The purported constitutional violations the plaintiffs allege do not satisfy this
standard. Even if the plaintiffs’ allegations that they would sell chickens for fighting
purposes but for § 2156 are sufficient to demonstrate a significant possibility of future
harm, none of the purported “constitutional” injuries actually implicates the Constitution.
Cf. Lujan, 504 U.S. at 560 (injury-in-fact must implicate legally protected interest). The
plaintiffs’ arguments to the contrary are near frivolous. The plaintiffs offer no support
for their argument that the right to travel “includes within it the right . . . to bring with
them their property . . . in this case birds and paraphernalia including . . . ‘sharp
implements.’” Nor do they provide any support for the argument that their rights to
association are violated because the AWA “mak[es] it impossible to travel to the events
at which [the plaintiffs] would ordinarily associate with like-minded people” since “[t]he
very property which Congress wants plaintiffs to leave at home is the very reason the
plaintiffs associate with other[s] in the gamefowl community.” In fact, § 2156 neither
prohibits travel nor prevents individuals from associating for the purposes of animal
fighting in locations where animal fighting remains legal. Nor does it deprive the
plaintiffs of property or liberty without due process. If the plaintiffs violate the AWA
and are arrested for doing so, there is no reason to think they will not receive the
procedural protections of the federal criminal justice system. By the same token,
because the AWA does not impose any penalties without a judicial trial, it is not a bill
of attainder. Cf. United States v. Brown, 381 U.S. 437, 448-49 (1965) (describing
features of bills of attainder). Because none of these alleged injuries actually implicates
the Constitution, none is sufficient to confer standing.

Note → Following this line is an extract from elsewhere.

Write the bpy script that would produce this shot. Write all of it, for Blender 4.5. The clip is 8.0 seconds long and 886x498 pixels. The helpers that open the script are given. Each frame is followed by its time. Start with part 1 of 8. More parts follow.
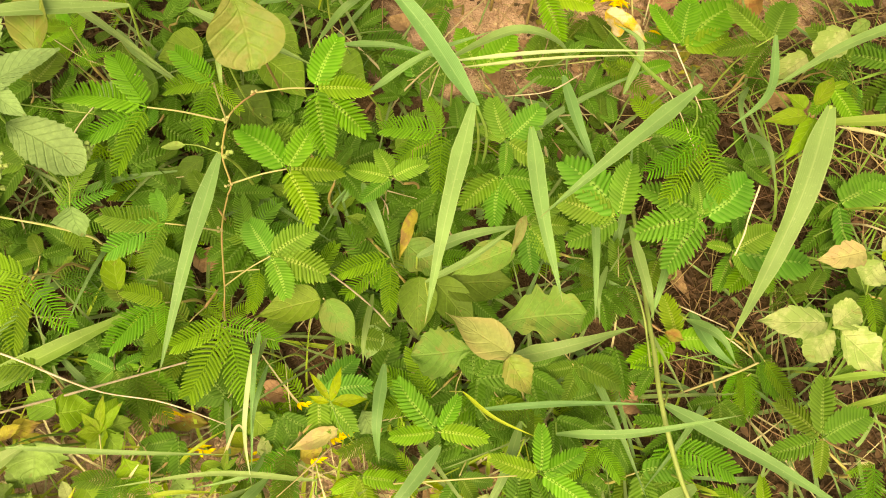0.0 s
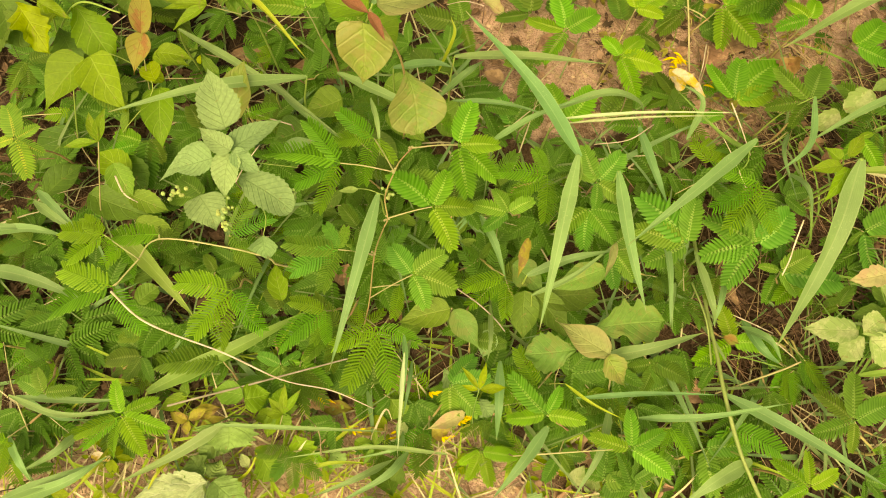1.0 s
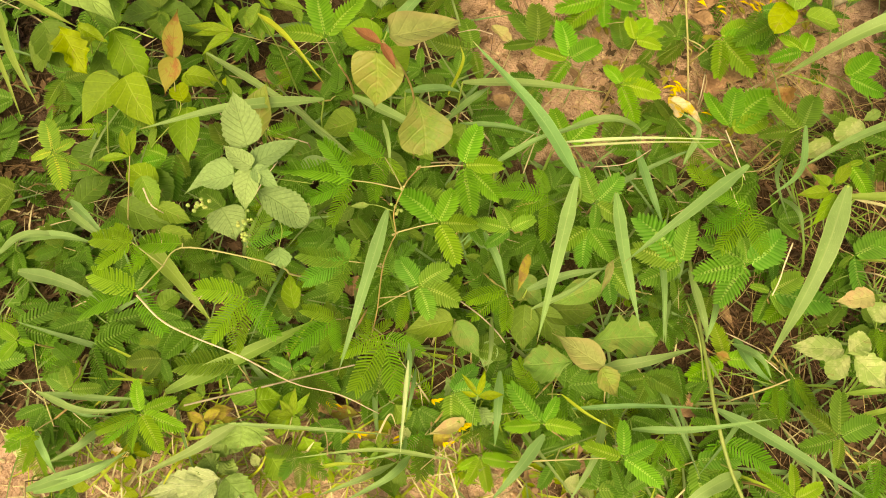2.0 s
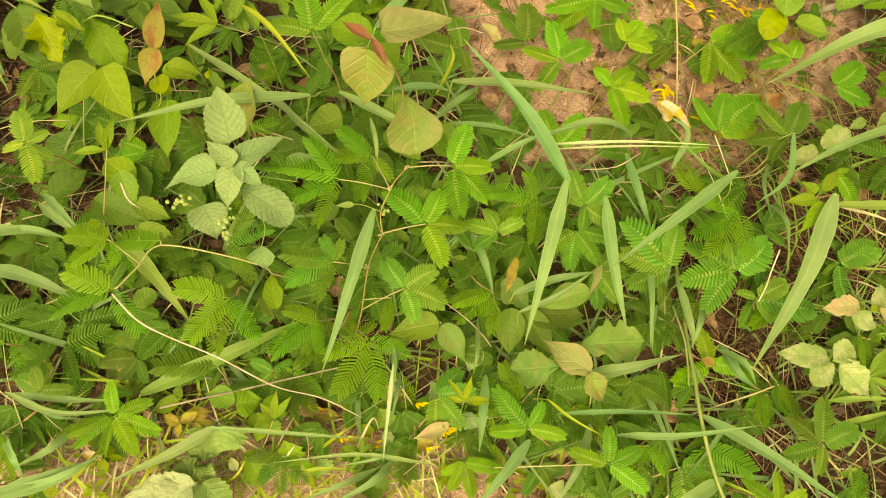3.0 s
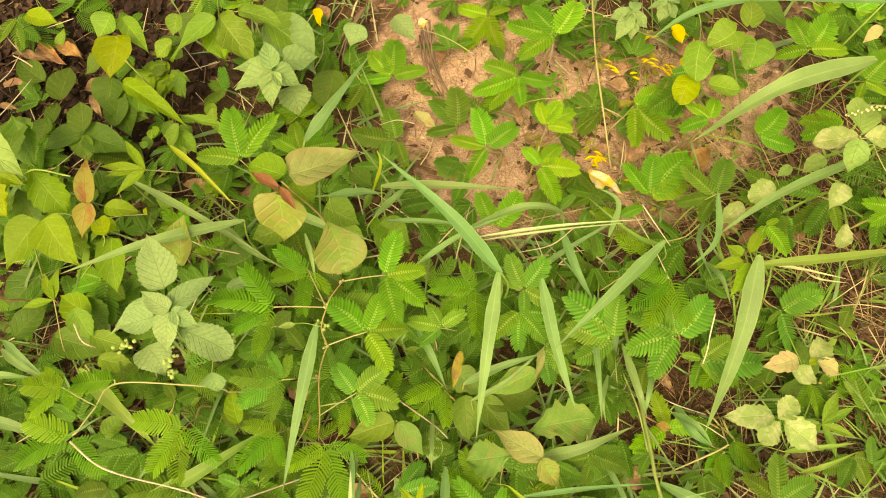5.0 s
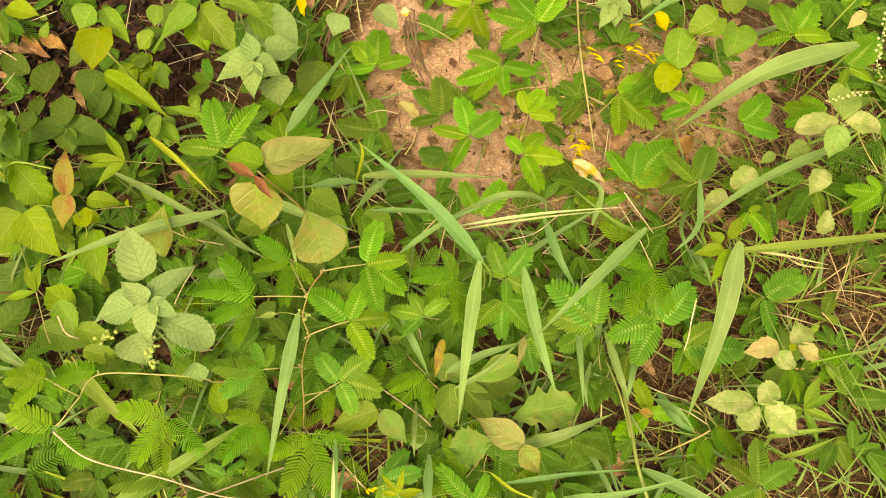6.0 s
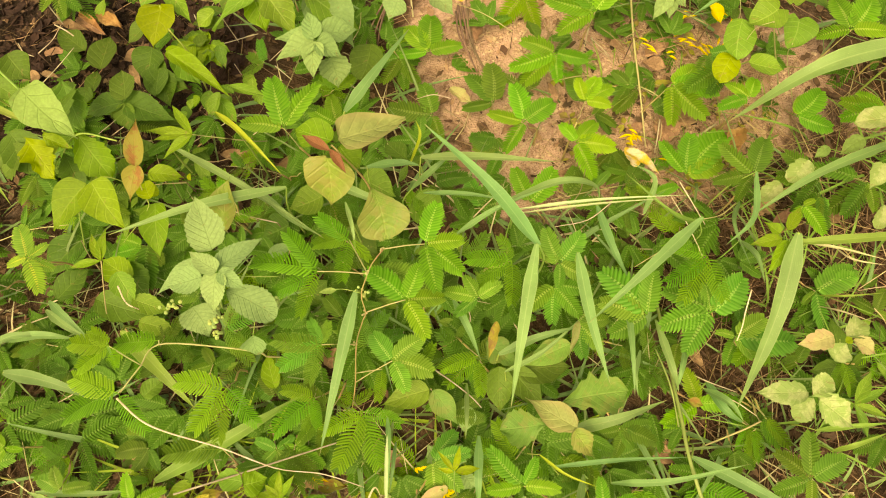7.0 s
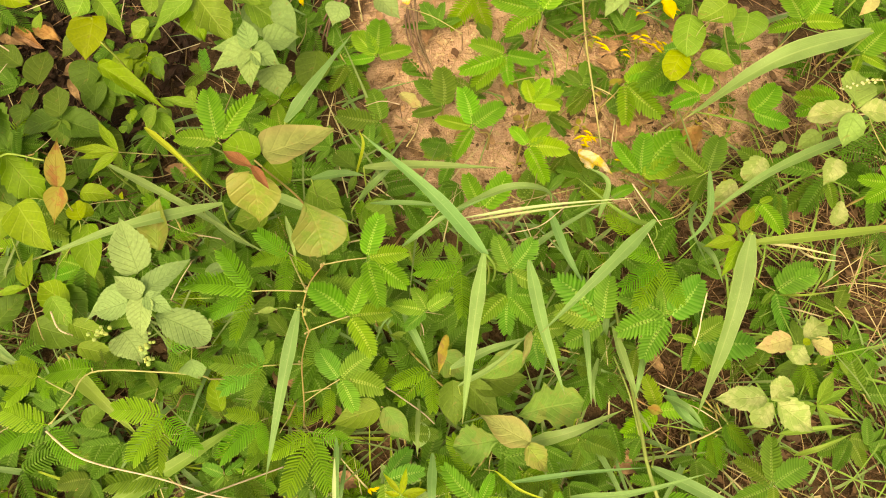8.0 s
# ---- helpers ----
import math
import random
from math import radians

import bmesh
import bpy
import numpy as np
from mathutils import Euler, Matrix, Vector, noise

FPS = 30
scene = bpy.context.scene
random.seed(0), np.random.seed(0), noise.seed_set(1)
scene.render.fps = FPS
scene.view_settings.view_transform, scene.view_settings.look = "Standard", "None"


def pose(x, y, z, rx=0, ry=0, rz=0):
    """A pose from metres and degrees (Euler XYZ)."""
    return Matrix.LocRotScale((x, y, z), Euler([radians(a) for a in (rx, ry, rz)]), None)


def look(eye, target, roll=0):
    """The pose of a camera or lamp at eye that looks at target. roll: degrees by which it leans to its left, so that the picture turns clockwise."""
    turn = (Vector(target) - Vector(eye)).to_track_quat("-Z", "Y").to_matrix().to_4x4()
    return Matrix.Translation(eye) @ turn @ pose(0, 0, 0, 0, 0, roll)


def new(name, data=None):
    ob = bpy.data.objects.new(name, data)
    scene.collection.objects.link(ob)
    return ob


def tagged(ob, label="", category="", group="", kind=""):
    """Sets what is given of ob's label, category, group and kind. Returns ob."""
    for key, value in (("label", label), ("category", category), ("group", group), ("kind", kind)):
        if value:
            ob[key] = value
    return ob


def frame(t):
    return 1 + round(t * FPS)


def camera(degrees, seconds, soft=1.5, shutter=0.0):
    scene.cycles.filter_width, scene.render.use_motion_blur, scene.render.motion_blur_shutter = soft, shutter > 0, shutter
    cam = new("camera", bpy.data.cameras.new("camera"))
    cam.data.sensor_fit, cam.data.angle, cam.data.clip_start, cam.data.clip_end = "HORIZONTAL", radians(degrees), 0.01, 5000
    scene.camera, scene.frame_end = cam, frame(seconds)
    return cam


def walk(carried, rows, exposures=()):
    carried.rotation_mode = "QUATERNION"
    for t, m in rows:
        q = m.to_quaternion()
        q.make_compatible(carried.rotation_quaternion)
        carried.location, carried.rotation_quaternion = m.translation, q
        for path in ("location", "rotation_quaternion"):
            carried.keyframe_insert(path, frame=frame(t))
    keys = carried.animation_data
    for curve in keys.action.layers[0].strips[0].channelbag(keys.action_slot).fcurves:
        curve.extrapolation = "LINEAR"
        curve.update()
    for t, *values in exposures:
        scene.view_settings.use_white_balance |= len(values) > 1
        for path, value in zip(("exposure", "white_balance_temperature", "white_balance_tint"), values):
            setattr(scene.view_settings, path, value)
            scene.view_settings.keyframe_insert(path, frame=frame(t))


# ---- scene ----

No. 09-3158 White, et al. v. United States, et al. Page 14
D. Federalism violation
Finally, the plaintiffs argue that the anti-animal-fighting provisions of the AWA
violate the principles of federalism contained in the Ninth, Tenth, and Eleventh
Amendments by favoring the policies of those states that ban cockfighting in a manner
that imposes burdens on those states that have not enacted such bans. Even assuming
the plaintiffs are correct that a constitutional violation has occurred, they do not have
standing to challenge it. A party invoking the court’s jurisdiction must show that he has
“personally suffered” some actual or threatened injury. Lujan, 504 U.S. at 563; see also
Warth, 422 U.S. at 499 (“The Art. III judicial power exists only to redress or otherwise
protect against injury to the complaining party . . . . A federal court’s jurisdiction
therefore can be invoked only when the plaintiff himself has suffered some threatened
or actual injury . . . .”) (internal quotation marks omitted). Any injury here is to the
impacted states, and perhaps to their citizens or the citizens of the United States in
general. Thus, the plaintiffs cannot be said to have “personally suffered” the alleged
federalism violation in a manner that would confer standing. Cf. Greater Cincinnati
Coal. for the Homeless v. City of Cincinnati, 56 F.3d 710, 716 (6th Cir. 1995) (standing
cannot be conferred based upon “a mere interest in a problem”) (citing Sierra Club v.
Morton, 405 U.S. 727, 739 (1972)).
IV. CONCLUSION
For the reasons described above, we AFFIRM the decision of the district court.